▶ _Stated problem_
Retype the data exactly, from its first line to the line containing "ob = bpy.data.objects.new(name, data)", including both, and skip any picture.
>> begin
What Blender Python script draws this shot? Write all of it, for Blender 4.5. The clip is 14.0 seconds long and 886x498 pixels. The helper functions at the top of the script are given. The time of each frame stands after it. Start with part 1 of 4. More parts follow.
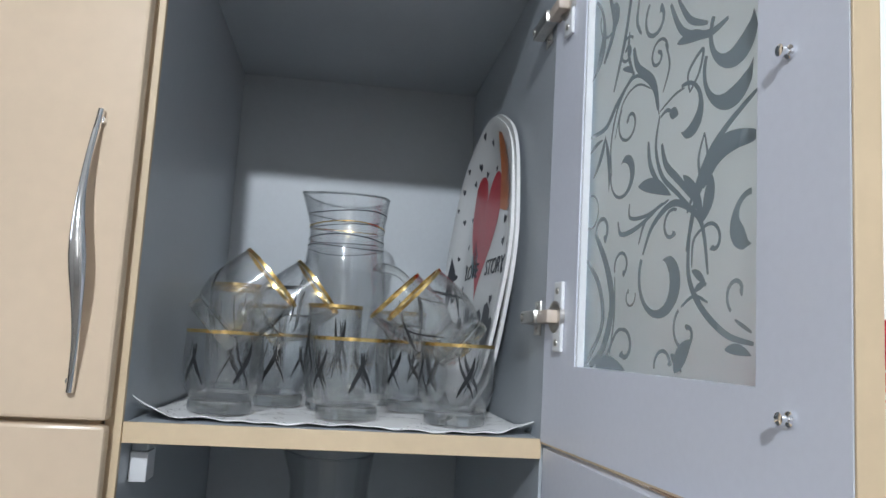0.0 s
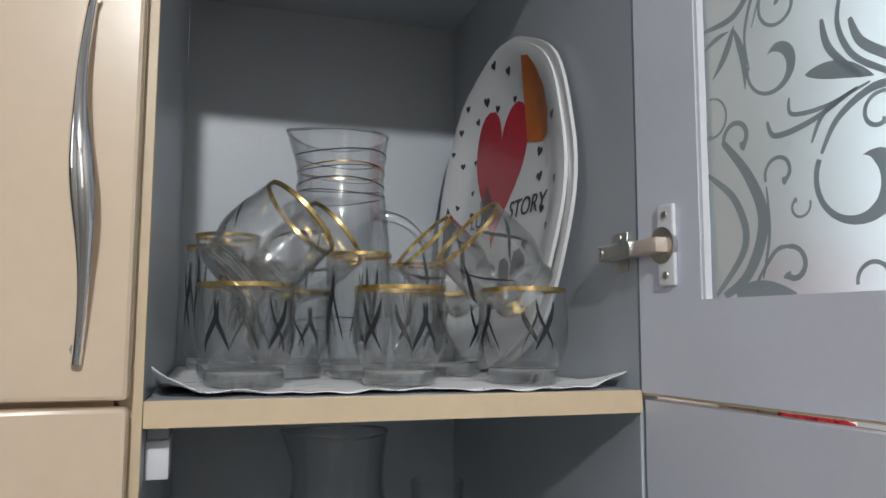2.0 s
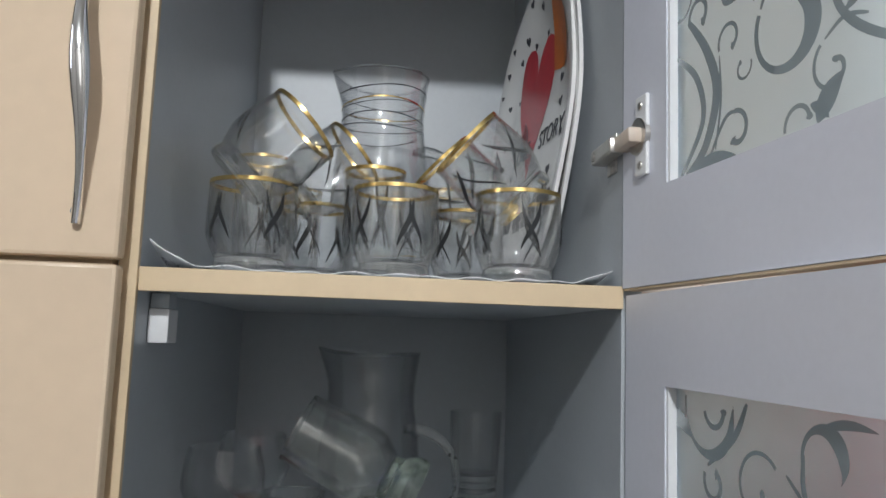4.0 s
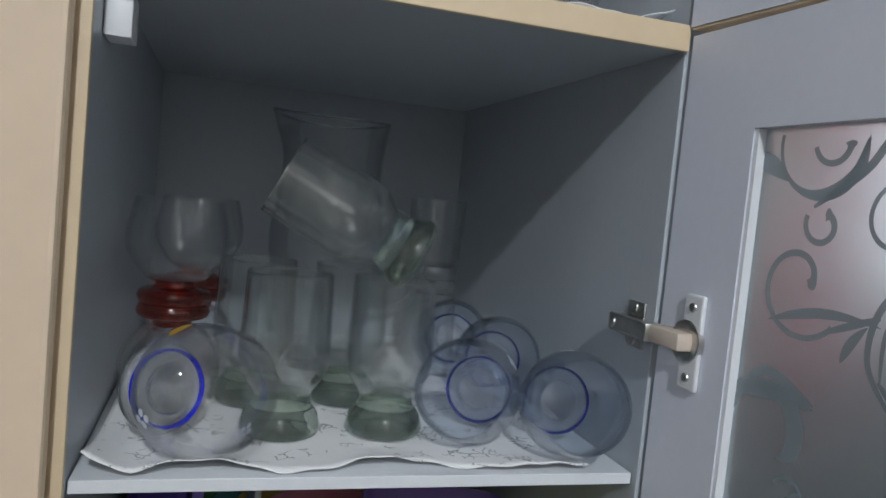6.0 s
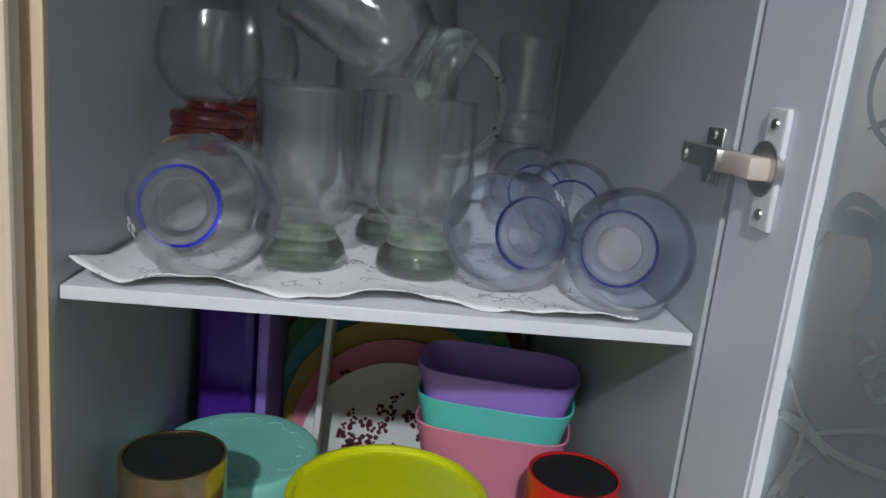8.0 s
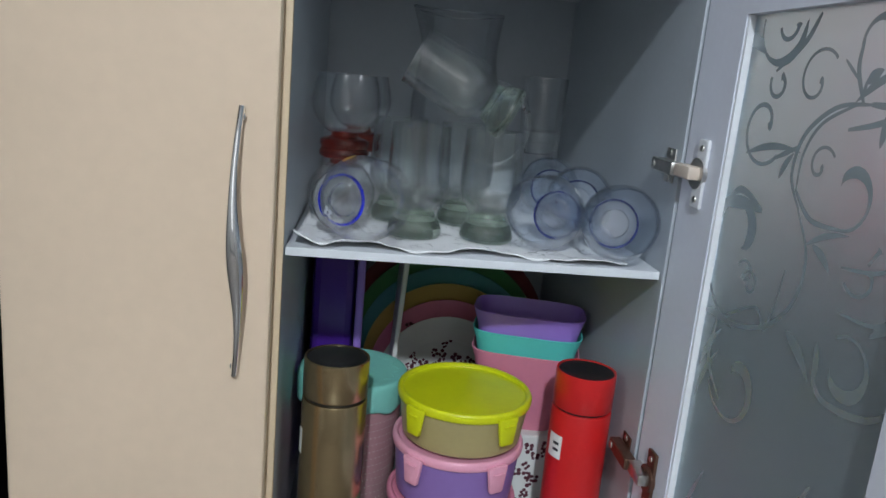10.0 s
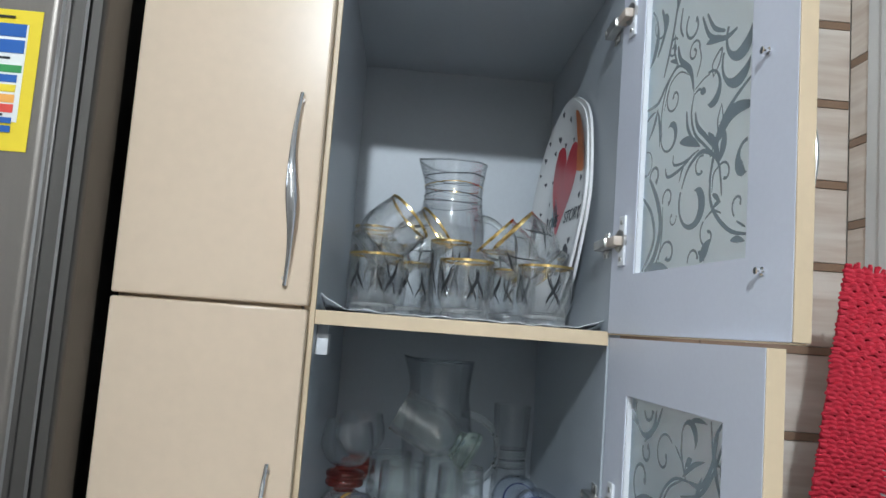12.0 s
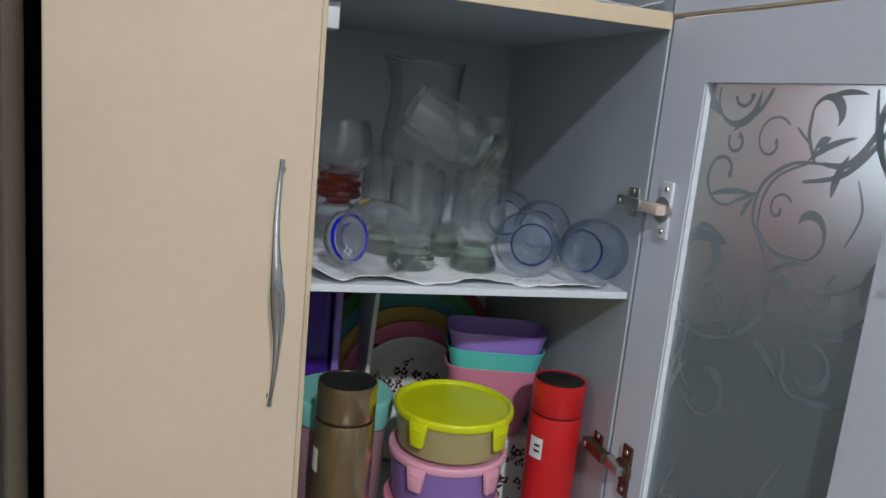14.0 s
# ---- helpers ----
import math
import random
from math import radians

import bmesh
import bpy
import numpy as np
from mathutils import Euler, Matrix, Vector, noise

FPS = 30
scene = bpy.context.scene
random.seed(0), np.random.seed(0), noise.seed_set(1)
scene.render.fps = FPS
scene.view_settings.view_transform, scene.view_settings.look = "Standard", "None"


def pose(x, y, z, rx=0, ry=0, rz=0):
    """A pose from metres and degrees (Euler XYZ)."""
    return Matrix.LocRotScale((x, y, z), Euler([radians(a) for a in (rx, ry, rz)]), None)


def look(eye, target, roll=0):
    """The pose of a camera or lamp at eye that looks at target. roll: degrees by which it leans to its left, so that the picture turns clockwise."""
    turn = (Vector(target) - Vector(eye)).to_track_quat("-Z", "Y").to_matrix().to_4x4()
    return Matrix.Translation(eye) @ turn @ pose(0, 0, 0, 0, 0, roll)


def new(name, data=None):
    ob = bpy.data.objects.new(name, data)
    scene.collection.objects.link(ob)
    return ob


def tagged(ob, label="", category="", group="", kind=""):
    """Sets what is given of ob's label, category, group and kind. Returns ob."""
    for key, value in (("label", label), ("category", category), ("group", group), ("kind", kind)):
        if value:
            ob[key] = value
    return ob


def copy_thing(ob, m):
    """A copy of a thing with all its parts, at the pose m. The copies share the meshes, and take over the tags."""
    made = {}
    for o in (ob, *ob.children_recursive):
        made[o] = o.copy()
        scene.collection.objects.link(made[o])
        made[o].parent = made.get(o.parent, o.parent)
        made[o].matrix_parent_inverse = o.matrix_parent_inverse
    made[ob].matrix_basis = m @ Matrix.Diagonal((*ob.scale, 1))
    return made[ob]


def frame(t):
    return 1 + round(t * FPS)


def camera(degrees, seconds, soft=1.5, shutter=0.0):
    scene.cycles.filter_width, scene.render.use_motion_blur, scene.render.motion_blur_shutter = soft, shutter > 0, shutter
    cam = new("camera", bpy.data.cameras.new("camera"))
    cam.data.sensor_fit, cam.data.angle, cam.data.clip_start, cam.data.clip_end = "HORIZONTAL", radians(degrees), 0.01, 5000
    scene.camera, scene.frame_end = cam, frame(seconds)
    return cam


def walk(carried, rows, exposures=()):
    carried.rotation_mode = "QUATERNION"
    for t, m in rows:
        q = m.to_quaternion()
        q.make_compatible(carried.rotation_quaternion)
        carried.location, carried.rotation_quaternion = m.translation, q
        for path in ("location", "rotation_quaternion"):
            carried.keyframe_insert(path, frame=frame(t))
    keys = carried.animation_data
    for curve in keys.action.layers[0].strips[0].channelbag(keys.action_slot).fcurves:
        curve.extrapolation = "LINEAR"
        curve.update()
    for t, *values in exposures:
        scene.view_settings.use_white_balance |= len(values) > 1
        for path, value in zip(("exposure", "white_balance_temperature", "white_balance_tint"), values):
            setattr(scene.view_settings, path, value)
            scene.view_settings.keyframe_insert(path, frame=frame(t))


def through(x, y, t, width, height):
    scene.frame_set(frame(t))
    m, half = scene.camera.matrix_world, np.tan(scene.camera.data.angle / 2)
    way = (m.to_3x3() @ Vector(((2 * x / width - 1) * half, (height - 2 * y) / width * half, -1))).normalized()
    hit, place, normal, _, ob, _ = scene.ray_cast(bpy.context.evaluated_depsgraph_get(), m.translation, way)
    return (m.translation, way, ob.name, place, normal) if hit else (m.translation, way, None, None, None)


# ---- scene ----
cam = camera(60.9, 14.0)
PATH = [
    (0, (0.03, 0.03, 1.41), (0.279, 1.999, 1.653), 3.3),
    (0.5, (-0.013, 0.09, 1.41), (0.317, 2.047, 1.656), 2.4),
    (1, (-0.095, 0.183, 1.411), (0.466, 2.087, 1.657), -0.1),
    (1.5, (-0.129, 0.217, 1.403), (0.435, 2.121, 1.645), -0.6),
    (2, (-0.123, 0.202, 1.37), (0.46, 2.104, 1.582), 0.2),
    (2.2, (-0.107, 0.197, 1.369), (0.454, 2.105, 1.578), 0.5),
    (4.3, (0.035, 0.154, 1.236), (0.19, 2.134, 1.473), 2.3),
    (4.5, (0.043, 0.161, 1.214), (0.187, 2.144, 1.439), 2.5),
    (5, (0.015, 0.204, 1.188), (0.229, 2.19, 1.276), 2.8),
    (5.5, (-0.032, 0.241, 1.175), (0.324, 2.209, 1.145), 3.6),
    (6, (-0.088, 0.288, 1.173), (0.488, 2.199, 1.044), 5.5),
    (6.5, (-0.107, 0.301, 1.172), (0.428, 2.219, 0.981), 6.1),
    (7, (-0.05, 0.333, 1.176), (0.237, 2.295, 0.92), 7.1),
    (7.5, (0.014, 0.358, 1.15), (0.192, 2.329, 0.859), 6.1),
    (8, (0.029, 0.337, 1.123), (0.185, 2.28, 0.676), 5.8),
    (8.2, (0.027, 0.322, 1.107), (0.172, 2.249, 0.594), 5.6),
    (10.3, (-0.09, -0.039, 1.191), (0.117, 1.909, 0.788), 5.2),
    (10.5, (-0.07, -0.085, 1.233), (0.124, 1.877, 0.896), 5.2),
    (11, (-0.043, -0.199, 1.279), (0.117, 1.794, 1.221), 4.7),
    (11.5, (-0.05, -0.234, 1.308), (0.051, 1.756, 1.47), 4.2),
    (12, (-0.048, -0.248, 1.307), (0.043, 1.739, 1.514), 4.3),
    (12.5, (-0.08, -0.23, 1.284), (0.097, 1.761, 1.352), 4.6),
    (13, (-0.136, -0.167, 1.253), (0.178, 1.805, 1.145), 5.3),
    (13.5, (-0.197, -0.094, 1.219), (0.264, 1.831, 0.929), 5.7),
    (14, (-0.257, -0.038, 1.19), (0.293, 1.847, 0.809), 5.6),
]
walk(cam, [(t, look(eye, target, roll)) for t, eye, target, roll in PATH],
     exposures=((0, 0.22, 6400, 9), (0.5, 0.14, 6500, 9), (1, 0.02, 6700, 10), (1.5, -0.06, 6850, 11), (2.2, -0.04, 6850, 11), (4.3, 0.18, 6800, 10), (5, 0.08, 6750, 10), (5.5, 0.0, 6700, 10),
                (6, -0.02, 6500, 9), (6.5, 0.06, 6700, 11), (7, 0.10, 6600, 10), (7.5, 0.10, 6600, 10), (8, 0.22, 6500, 10), (8.2, 0.24, 6500, 10), (10.3, 0.22, 6200, 7), (11, 0.28, 6200, 6), (12.5, 0.24, 6200, 6), (13, 0.14, 6550, 9), (13.5, 0.06, 6450, 9), (14, 0.06, 6450, 9)))

# ---- world and light ----
scene.cycles.transparent_max_bounces = 40
scene.cycles.max_bounces = 14
scene.cycles.transmission_bounces = 12
scene.cycles.diffuse_bounces = 4
scene.view_settings.exposure = 0.0
world = bpy.data.worlds.new("world")
scene.world = world
world.use_nodes = True
world.node_tree.nodes["Background"].inputs[0].default_value = (0.82, 0.86, 0.92, 1)
world.node_tree.nodes["Background"].inputs[1].default_value = 0.5

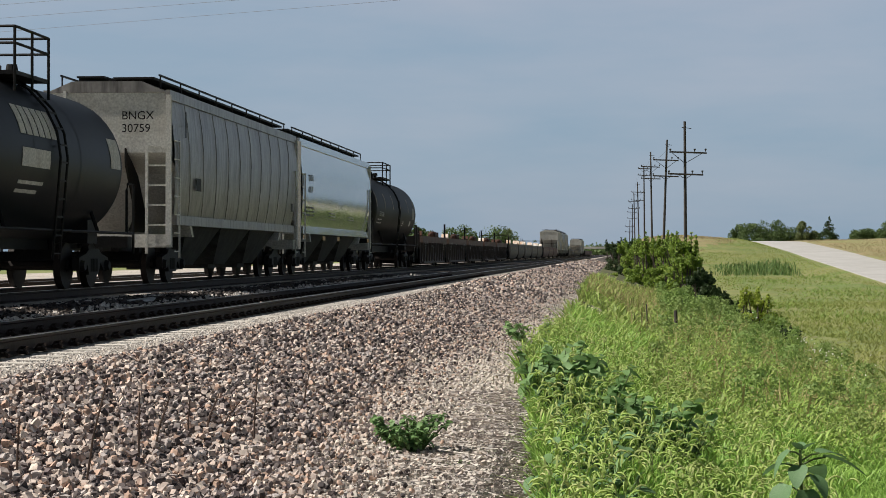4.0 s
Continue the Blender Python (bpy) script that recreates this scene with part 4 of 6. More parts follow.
# two covered hoppers
car, a, b = hopper(2.9, 20.2, HOPPER_NEW, HOPPER_END, "glossy pale grey covered hopper car mirroring the grass")
lettering(car, a + 1.6, 3.10, 1.541, "BNGX", 0.30, STENCIL)
lettering(car, a + 1.6, 2.72, 1.538, "40270", 0.30, STENCIL)
marks(car, 1.508, [(a + 1.3 + 0.5 * (i % 3), 2.2 - 0.13 * (i // 3), 0.36, 0.05) for i in range(9)] + [(a + 6.4 + 0.6 * (i % 2), 2.1 - 0.1 * (i // 2), 0.5, 0.035) for i in range(6)] + [(a + 11.2 + 0.6 * (i % 2), 2.05 - 0.1 * (i // 2), 0.5, 0.035) for i in range(4)], STENCIL, "stencil_block")
for y in (a + 0.5, a + 4.6, a + 8.0, b - 1.0):
    part("reflector", Shape().box(1.502, 1.508, y, y + 0.6, 1.16, 1.30), YELLOW, car, "yellow reflective strip")
car, a, b = hopper(-14.9, 2.2, HOPPER_OLD, HOPPER_END, "weathered grey covered hopper car with streaked curved sides", seams=11)
lettering(car, 0, 0, 0, "BNGX", 0.27, DARK_STEEL).matrix_basis = pose(0.35, a - 0.01, 3.75, 90, 0, 0)
lettering(car, 0, 0, 0, "30759", 0.27, DARK_STEEL).matrix_basis = pose(0.35, a - 0.01, 3.46, 90, 0, 0)
marks(car, 1.55, [(a + 1.2, 3.4, 0.1, 0.6), (a + 2.4, 2.2, 0.5, 0.3), (b - 1.4, 2.0, 0.3, 0.25)], DARK_STEEL, "stencil_block")

# blue-black tank car and the white one
car, a, b = tank_car(-28.7, -18.4, 1.48, 2.43, TANKBLUE, DARK_STEEL, "blue-black tank car with white block lettering", (-1.1, 0.9, 4.70))
shell_patch(car, 1.48, 2.43, [(a + 3.0 + i * 0.36, 2.75, 0.29, 0.5) for i in range(6)], PALE, "logo_block")
shell_patch(car, 1.48, 2.43, [(a + 3.0, 2.2, 1.6, 0.32), (a + 3.0, 1.9, 1.4, 0.06), (a + 3.0, 1.75, 1.2, 0.06)], PALE)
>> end
▶ _Task output_
What Blender Python script draws this shot? Write all of it, for Blender 4.5. The clip is 14.0 seconds long and 886x498 pixels. The helper functions at the top of the script are given. The time of each frame stands after it. Start with part 1 of 4. More parts follow.
0.0 s
2.0 s
4.0 s
6.0 s
8.0 s
10.0 s
12.0 s
14.0 s
# ---- helpers ----
import math
import random
from math import radians

import bmesh
import bpy
import numpy as np
from mathutils import Euler, Matrix, Vector, noise

FPS = 30
scene = bpy.context.scene
random.seed(0), np.random.seed(0), noise.seed_set(1)
scene.render.fps = FPS
scene.view_settings.view_transform, scene.view_settings.look = "Standard", "None"


def pose(x, y, z, rx=0, ry=0, rz=0):
    """A pose from metres and degrees (Euler XYZ)."""
    return Matrix.LocRotScale((x, y, z), Euler([radians(a) for a in (rx, ry, rz)]), None)


def look(eye, target, roll=0):
    """The pose of a camera or lamp at eye that looks at target. roll: degrees by which it leans to its left, so that the picture turns clockwise."""
    turn = (Vector(target) - Vector(eye)).to_track_quat("-Z", "Y").to_matrix().to_4x4()
    return Matrix.Translation(eye) @ turn @ pose(0, 0, 0, 0, 0, roll)


def new(name, data=None):
    ob = bpy.data.objects.new(name, data)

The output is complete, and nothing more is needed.